---------- MATERIAL TO PROCESS

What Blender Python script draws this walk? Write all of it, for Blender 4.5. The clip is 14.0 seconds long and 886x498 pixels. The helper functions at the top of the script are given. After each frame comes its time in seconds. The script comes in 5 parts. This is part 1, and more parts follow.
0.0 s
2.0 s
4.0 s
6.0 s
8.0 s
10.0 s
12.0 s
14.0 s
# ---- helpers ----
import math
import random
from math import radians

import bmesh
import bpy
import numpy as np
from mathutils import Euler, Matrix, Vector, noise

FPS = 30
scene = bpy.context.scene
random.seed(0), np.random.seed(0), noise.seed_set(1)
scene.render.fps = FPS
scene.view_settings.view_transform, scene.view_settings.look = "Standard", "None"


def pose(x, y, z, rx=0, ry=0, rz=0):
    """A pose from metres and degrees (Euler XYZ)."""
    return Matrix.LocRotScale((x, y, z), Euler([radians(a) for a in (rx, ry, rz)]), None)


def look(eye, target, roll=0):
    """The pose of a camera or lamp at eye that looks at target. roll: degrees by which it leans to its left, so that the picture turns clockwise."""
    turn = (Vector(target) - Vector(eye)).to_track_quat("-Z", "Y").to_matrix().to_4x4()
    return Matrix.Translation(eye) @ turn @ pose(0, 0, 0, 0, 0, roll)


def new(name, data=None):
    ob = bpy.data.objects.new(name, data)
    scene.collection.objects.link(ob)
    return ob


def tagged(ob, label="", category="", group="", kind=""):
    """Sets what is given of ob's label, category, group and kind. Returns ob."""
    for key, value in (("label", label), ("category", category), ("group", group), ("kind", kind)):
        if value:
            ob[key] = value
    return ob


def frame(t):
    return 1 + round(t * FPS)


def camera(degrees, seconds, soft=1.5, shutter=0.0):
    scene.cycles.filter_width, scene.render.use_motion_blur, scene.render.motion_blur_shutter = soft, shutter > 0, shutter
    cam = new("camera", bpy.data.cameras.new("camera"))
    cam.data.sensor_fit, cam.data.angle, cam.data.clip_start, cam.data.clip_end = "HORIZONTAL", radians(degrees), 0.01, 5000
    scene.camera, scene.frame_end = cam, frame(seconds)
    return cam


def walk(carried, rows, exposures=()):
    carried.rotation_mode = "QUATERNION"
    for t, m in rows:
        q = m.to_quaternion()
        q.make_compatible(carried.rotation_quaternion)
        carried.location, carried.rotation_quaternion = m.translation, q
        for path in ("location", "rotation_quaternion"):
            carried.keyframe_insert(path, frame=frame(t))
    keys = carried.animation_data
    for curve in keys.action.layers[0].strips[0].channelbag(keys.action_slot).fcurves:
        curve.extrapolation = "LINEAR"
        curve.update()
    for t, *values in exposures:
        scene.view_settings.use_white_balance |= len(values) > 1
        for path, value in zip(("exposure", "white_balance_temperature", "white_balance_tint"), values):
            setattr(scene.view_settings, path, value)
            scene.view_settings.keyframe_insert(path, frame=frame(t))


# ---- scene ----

--------------------
---------- MATERIAL TO PROCESS

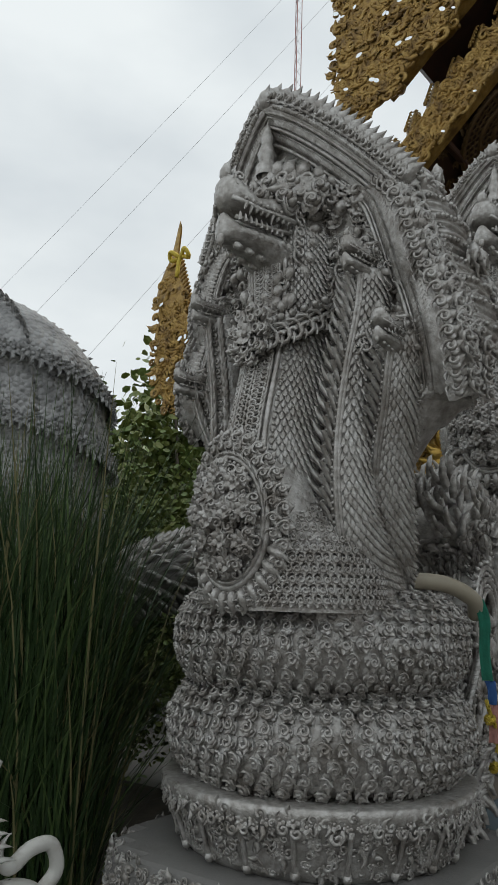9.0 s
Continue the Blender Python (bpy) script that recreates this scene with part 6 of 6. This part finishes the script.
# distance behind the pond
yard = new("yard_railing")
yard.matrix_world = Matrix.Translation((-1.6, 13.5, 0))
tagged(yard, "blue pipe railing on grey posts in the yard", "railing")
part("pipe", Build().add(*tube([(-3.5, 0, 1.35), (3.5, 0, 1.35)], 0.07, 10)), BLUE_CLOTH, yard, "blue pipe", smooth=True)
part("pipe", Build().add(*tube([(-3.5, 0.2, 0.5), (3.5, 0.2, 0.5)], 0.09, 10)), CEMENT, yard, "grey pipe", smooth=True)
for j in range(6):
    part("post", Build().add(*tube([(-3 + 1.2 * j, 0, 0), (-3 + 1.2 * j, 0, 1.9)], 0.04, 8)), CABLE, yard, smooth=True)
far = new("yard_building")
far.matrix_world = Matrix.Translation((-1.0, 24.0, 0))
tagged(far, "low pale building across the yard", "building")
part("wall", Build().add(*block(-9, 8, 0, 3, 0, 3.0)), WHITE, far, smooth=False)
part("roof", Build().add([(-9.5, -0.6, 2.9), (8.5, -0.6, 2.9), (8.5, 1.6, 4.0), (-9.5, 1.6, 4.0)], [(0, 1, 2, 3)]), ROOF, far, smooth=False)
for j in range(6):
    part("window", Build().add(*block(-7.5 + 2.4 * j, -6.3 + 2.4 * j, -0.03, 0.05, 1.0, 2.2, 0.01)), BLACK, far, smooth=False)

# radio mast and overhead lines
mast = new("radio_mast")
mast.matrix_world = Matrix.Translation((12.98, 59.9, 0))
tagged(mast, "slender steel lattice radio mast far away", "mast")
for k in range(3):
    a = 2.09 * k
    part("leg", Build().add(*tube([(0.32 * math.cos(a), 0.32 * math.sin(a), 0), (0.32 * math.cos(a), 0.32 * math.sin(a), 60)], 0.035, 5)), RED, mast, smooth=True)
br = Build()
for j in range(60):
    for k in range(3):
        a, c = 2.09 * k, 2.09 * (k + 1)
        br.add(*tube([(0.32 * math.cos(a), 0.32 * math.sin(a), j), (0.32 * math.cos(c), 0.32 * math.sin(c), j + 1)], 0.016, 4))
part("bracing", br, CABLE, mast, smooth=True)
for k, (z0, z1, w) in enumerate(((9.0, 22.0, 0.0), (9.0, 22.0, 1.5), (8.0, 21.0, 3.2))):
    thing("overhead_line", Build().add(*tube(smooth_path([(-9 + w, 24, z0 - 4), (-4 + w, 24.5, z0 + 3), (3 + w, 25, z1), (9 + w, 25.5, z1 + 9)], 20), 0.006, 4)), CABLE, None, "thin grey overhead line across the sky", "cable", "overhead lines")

--------------------

**EXERCISE REQUIREMENTS**
Report all lines of the data above that include the string "values".

**EXERCISE SOLUTION**
    for t, *values in exposures:
        scene.view_settings.use_white_balance |= len(values) > 1
        for path, value in zip(("exposure", "white_balance_temperature", "white_balance_tint"), values):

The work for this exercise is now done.